Frequently Asked Questions
Is CIMA E3 hard?
E3 has a pass rate around 60%, making it one of the more accessible Strategic Level papers. The challenge is not the difficulty of individual concepts but the depth of application required. Students who can describe Porter's Five Forces but can't use them to analyse a specific industry scenario will lose marks. Application practice is the most important preparation.
How long does it take to study for CIMA E3?
Allow 6–8 weeks at 8–10 hours per week. Students with management, strategy, or MBA backgrounds may progress faster. Pure technical accountants without strategic management exposure may need the full 8 weeks.
How is E3 different from E2 strategically?

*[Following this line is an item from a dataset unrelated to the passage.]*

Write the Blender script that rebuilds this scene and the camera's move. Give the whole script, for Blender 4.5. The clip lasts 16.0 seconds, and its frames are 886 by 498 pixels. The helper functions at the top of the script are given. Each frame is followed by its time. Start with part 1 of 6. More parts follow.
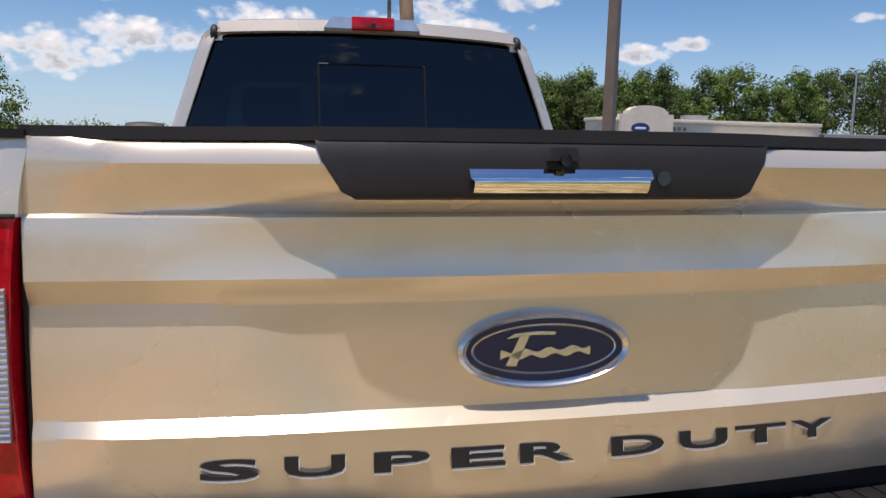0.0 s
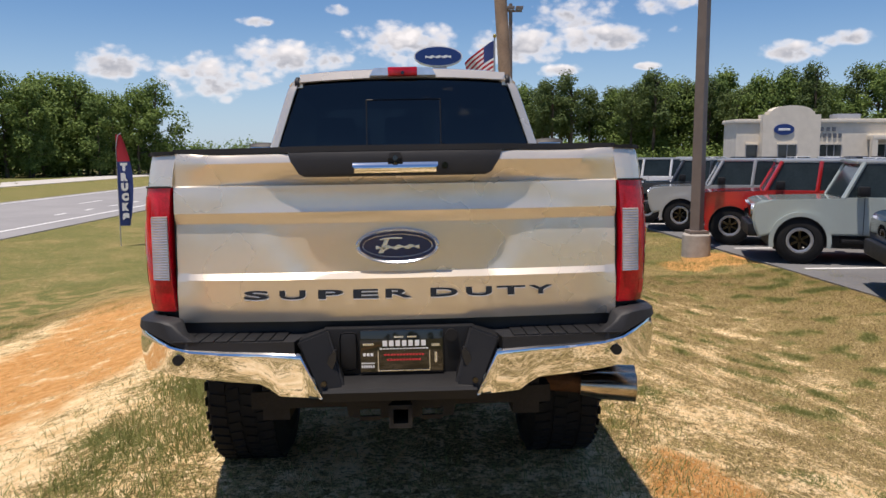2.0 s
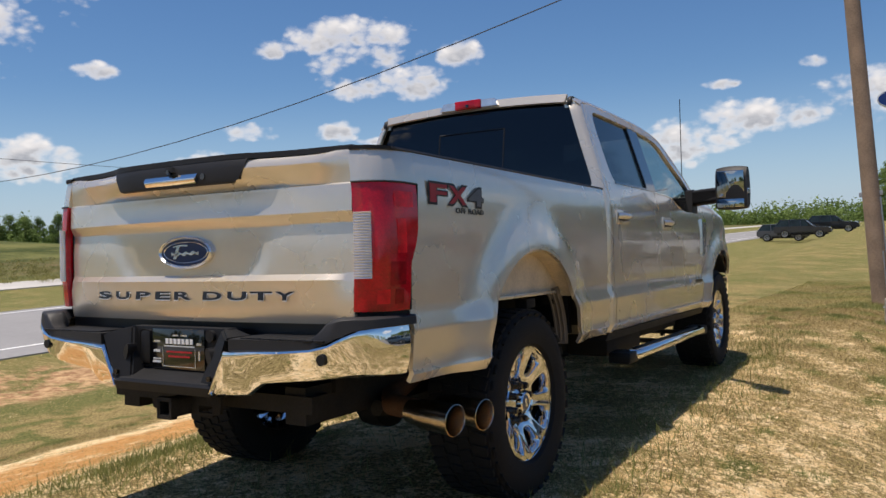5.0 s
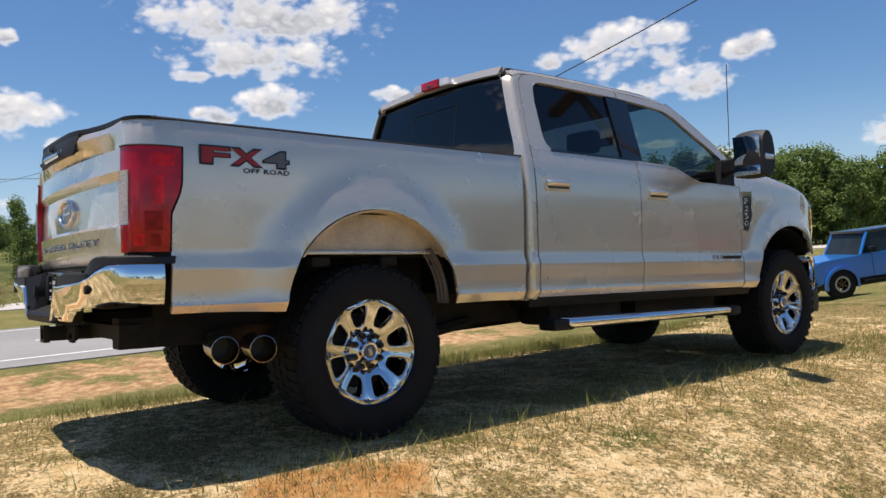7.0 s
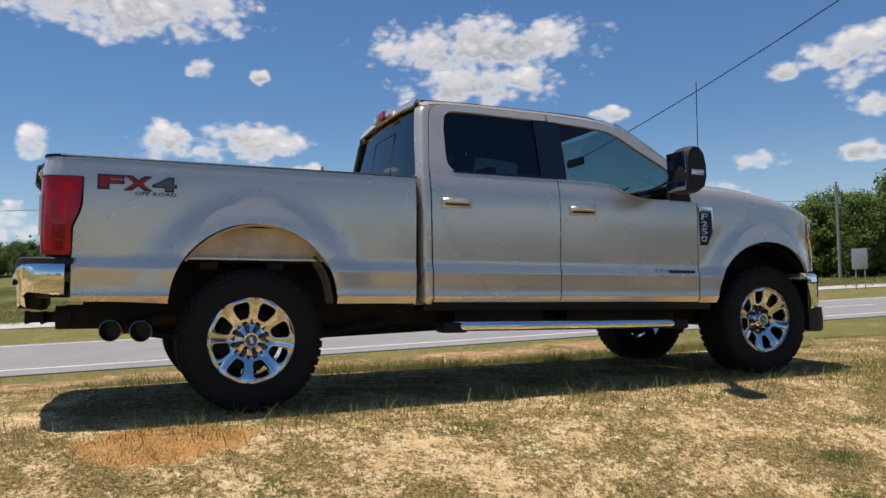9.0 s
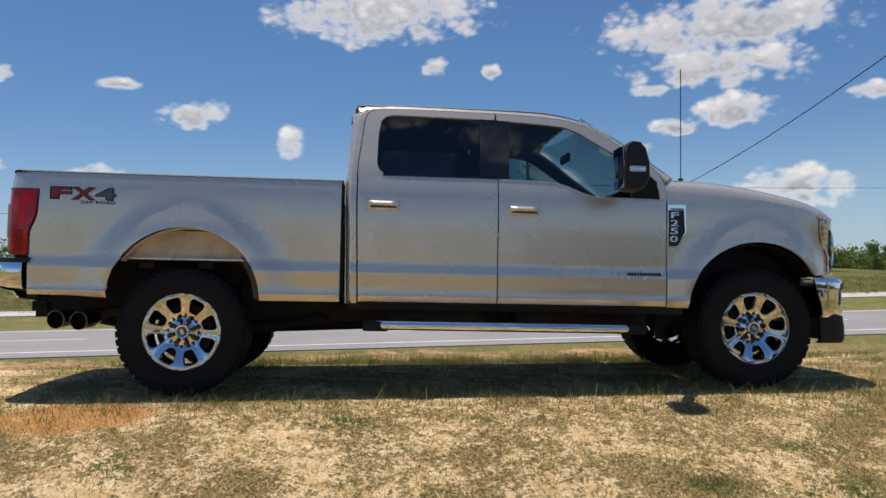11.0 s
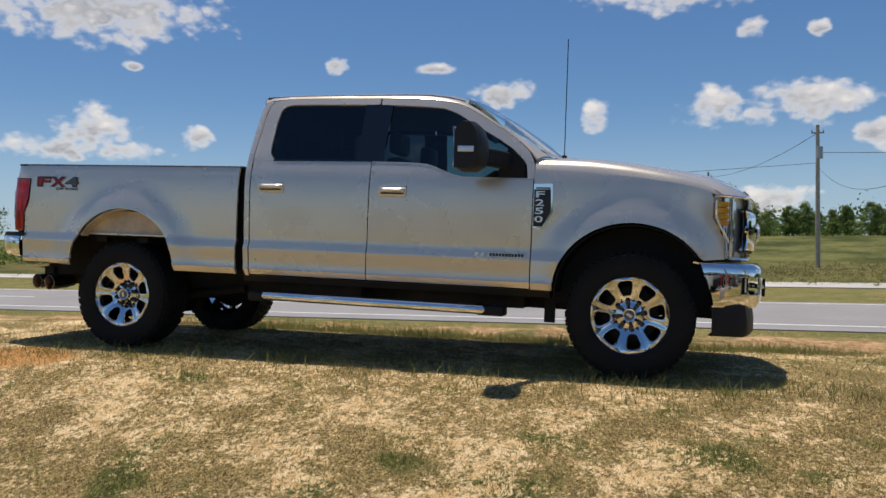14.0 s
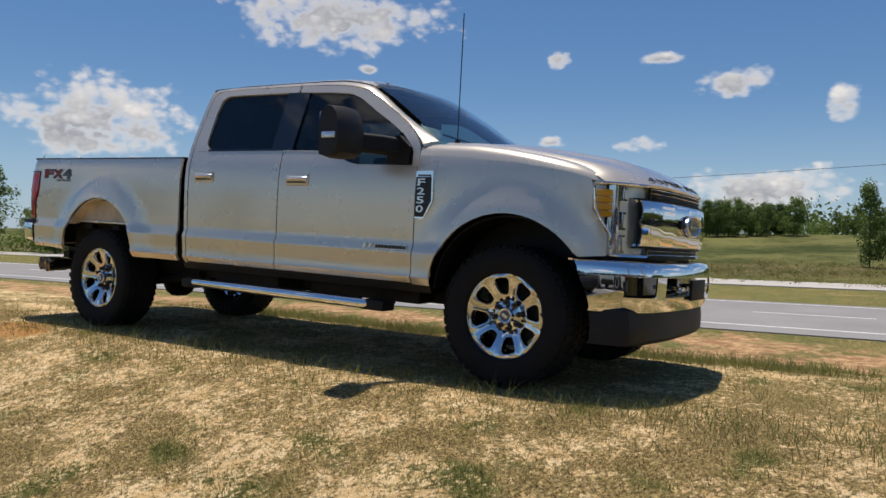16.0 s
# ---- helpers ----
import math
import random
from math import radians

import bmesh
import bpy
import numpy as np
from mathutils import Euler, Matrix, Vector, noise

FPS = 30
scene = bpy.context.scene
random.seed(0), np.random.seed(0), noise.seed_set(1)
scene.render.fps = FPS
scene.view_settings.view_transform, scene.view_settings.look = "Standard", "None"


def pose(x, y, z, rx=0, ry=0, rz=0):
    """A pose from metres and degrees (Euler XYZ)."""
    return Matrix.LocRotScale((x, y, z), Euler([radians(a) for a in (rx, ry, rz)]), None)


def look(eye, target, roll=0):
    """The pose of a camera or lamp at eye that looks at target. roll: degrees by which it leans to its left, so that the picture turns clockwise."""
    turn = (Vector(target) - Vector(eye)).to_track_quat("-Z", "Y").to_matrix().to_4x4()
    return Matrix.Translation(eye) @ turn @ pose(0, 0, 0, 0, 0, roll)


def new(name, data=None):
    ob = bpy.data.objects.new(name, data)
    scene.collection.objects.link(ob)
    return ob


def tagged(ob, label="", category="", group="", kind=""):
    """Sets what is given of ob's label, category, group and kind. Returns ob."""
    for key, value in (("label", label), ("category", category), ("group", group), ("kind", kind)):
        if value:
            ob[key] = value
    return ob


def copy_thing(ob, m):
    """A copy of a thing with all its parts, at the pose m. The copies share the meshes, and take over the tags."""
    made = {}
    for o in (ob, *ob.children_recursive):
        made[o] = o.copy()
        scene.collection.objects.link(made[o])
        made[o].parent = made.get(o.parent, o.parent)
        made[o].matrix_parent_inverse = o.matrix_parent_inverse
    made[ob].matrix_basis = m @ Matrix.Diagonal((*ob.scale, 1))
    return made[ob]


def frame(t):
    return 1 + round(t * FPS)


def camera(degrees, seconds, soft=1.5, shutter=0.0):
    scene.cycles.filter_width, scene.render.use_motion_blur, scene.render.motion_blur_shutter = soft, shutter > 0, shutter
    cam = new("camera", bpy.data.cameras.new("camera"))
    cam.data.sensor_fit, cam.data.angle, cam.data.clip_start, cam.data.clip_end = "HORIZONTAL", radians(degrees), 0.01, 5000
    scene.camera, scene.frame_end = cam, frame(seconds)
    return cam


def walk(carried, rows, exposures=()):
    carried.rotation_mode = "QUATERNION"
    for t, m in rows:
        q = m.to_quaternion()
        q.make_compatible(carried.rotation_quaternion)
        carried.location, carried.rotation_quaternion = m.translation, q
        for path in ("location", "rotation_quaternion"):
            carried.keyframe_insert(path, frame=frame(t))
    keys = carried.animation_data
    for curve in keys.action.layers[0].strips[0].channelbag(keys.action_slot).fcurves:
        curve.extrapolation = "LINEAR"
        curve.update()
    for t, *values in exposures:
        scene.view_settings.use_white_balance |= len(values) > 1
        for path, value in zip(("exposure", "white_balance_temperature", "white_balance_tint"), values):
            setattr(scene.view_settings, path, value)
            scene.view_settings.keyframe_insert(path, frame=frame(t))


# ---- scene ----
cam = camera(59.5, 16.0)
PATH = [
    (0, (-0.452, -2.387, 1.529), (-0.03, -0.45, 1.268), 1.5),
    (0.5, (-0.345, -2.763, 1.549), (-0.04, -0.807, 1.261), 0.8),
    (1, (-0.278, -3.182, 1.534), (-0.052, -1.215, 1.247), 0.8),
    (1.5, (-0.132, -3.576, 1.533), (0.024, -1.6, 1.263), 0.4),
    (2, (0.048, -3.963, 1.521), (0.119, -1.979, 1.282), -0.2),
    (2.5, (0.249, -4.268, 1.514), (0.205, -2.28, 1.301), -0.6),
    (3, (0.662, -4.347, 1.505), (0.467, -2.365, 1.319), -0.8),
    (3.5, (1.098, -4.174, 1.448), (0.712, -2.218, 1.291), -0.8),
    (4, (1.584, -3.906, 1.39), (0.974, -2.006, 1.256), -0.6),
    (4.2, (1.75, -3.776, 1.383), (1.049, -1.907, 1.26), -0.6),
    (6.3, (3.533, -2.529, 1.056), (2.109, -1.125, 1.038), -2.5),
    (6.5, (3.693, -2.408, 1.059), (2.227, -1.048, 1.02), -2.1),
    (7, (4.172, -2.147, 0.952), (2.607, -0.902, 0.946), -2.6),
    (7.5, (4.605, -1.862, 0.862), (2.961, -0.723, 0.893), -3.1),
    (8, (5.009, -1.55, 0.8), (3.296, -0.519, 0.856), -2.9),
    (8.5, (5.417, -1.203, 0.795), (3.636, -0.297, 0.862), -2.3),
    (9, (5.729, -0.762, 0.795), (3.884, 0.008, 0.866), -1.8),
    (9.2, (5.841, -0.579, 0.847), (3.974, 0.136, 0.906), -1.4),
    (11.3, (6.399, 1.505, 0.809), (4.404, 1.638, 0.872), -1.0),
    (11.5, (6.436, 1.691, 0.825), (4.438, 1.78, 0.886), -0.9),
    (12, (6.484, 2.22, 0.768), (4.486, 2.165, 0.827), -0.7),
    (12.5, (6.563, 2.764, 0.758), (4.572, 2.583, 0.8), -0.4),
    (13, (6.503, 3.3, 0.779), (4.528, 2.982, 0.794), -0.3),
    (13.5, (6.438, 3.827, 0.764), (4.486, 3.392, 0.777), -0.1),
    (14, (6.319, 4.331, 0.806), (4.399, 3.77, 0.81), 0.0),
    (14.5, (6.076, 4.812, 0.822), (4.198, 4.124, 0.823), 0.4),
    (15, (5.843, 5.334, 0.844), (4.015, 4.521, 0.843), 0.9),
    (15.5, (5.484, 5.785, 0.831), (3.72, 4.844, 0.823), 1.1),
    (16, (5.116, 6.291, 0.804), (3.427, 5.221, 0.789), 1.0),
]
EXPOSURES = [(0.0, 0.26, 6900, 17), (1.5, 0.25, 6950, 17), (4.0, 0.03, 6900, 15), (7.0, 0.27, 6950, 14), (8.0, 0.13, 6950, 14), (11.5, -0.01, 6850, 13), (14.0, -0.07, 6950, 13), (16.0, -0.10, 6950, 13)]
walk(cam, [(t, look(eye, target, roll)) for t, eye, target, roll in PATH], EXPOSURES)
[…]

E2 operates at the management level — how to manage performance, projects, and teams within an organisation's strategy. E3 operates at the strategic level — how to formulate that strategy in the first place, how to implement it across the organisation, and how to manage fundamental strategic change. The seniority and scope of thinking required in E3 is higher.
Do I need to know all the strategy frameworks for E3?

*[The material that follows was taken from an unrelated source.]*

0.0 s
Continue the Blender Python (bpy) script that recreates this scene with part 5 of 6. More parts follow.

You need to know the key frameworks in the syllabus: PESTEL, Porter's Five Forces, SWOT, VRIO, Ansoff's Matrix, Porter's generic strategies, the value chain, Kotter's 8-step model, the cultural web, and the balanced scorecard strategy map. Knowing them isn't enough — you need to be able to apply each one to an unseen scenario quickly.
Is digital strategy a big part of E3?
It's 15% of the paper — significant, and growing. The emphasis at E3 level is on digital transformation as a strategic question: how do platform business models change competitive dynamics, how does data create competitive advantage, and how does AI reshape strategy formulation and execution.